From the caves we went to Green Hills Butterfly Farm where the mistress—co-owner with her husband, both of them Dutch by birth—had lunch laid out for us on tables under the usual thatched marquee. As elsewhere the food was prepared by local servants and (as more often than not) it was chicken with a variety of rice, beans and vegetables. The concession to . . . hmm, I started to say Western tastes, but that would be pretty silly . . . First World tastes was a garden salad which is foreign everywhere in the region. She suggested we throw the scraps, including the chicken bones, over the fence to the chickens and guinea fowl, as that's what she would do afterwards if we didn't. (I did.)

A foot-long, brilliantly-colored lizard ran under the tables as we were eating. "What's that?" I said. The lady looked at me oddly and said, "That's my helper George"; meaning, I realized after a moment, the local man who'd just come over to ask her a question. Jonathan and I laughed in our usual fashion, while people looked at both of us oddly. (The lizard turned out to be a barred whiptail, a male in breeding colors.)

We then got a tour of one of the breeding greenhouses. The farm raises five kinds of butterflies; the caterpillar of one variety has extremely poisonous spines, so they're segregated in a separate greenhouse for safety. The plants within are chosen for for their blooms. There are also dropper bottles with sugar water (rather like hummingbird feeders; and washed with bleach every week, just as we do at home with our hummingbird feeders) and leafed twigs of chosen types in vases for the butterflies to lay eggs on. The blue morphos refuse to lay eggs on anything but living plants, so there are also a number of tiny saplings in pots.
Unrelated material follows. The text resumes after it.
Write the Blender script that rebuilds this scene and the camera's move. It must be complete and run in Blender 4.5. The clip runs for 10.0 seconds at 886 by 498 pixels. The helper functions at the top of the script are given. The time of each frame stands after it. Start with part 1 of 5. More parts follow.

Leaves with eggs on them are transferred in the evening to plastic containers like those you'd get deli coleslaw in, segregated by species. The containers are opened daily and a fresh leaf dropped in (this also changes the air; the containers aren't vented). When (as usually happens) multiple eggs hatch on one leaf, the leaf is cut with scissors and part goes into a new separate container with its crop. The process continues day by day until there's one caterpillar in each container. (The woman doing this with blue morphos had the quick efficiency I've seen in other highly-skilled workers doing a repetitive task.)

When the caterpillars pupate they're transferred to a screened box, still segregated by species. Green Hills supplies a number of butterfly houses in Europe and the U.S., including that of the Durham Science Museum which Jo and I saw last year. (They can only be transported as pupas.) To be honest, I'm not certain what happens to the other butterflies as there must be more than're necessary for breeding purposes; perhaps they're simply released into the wild.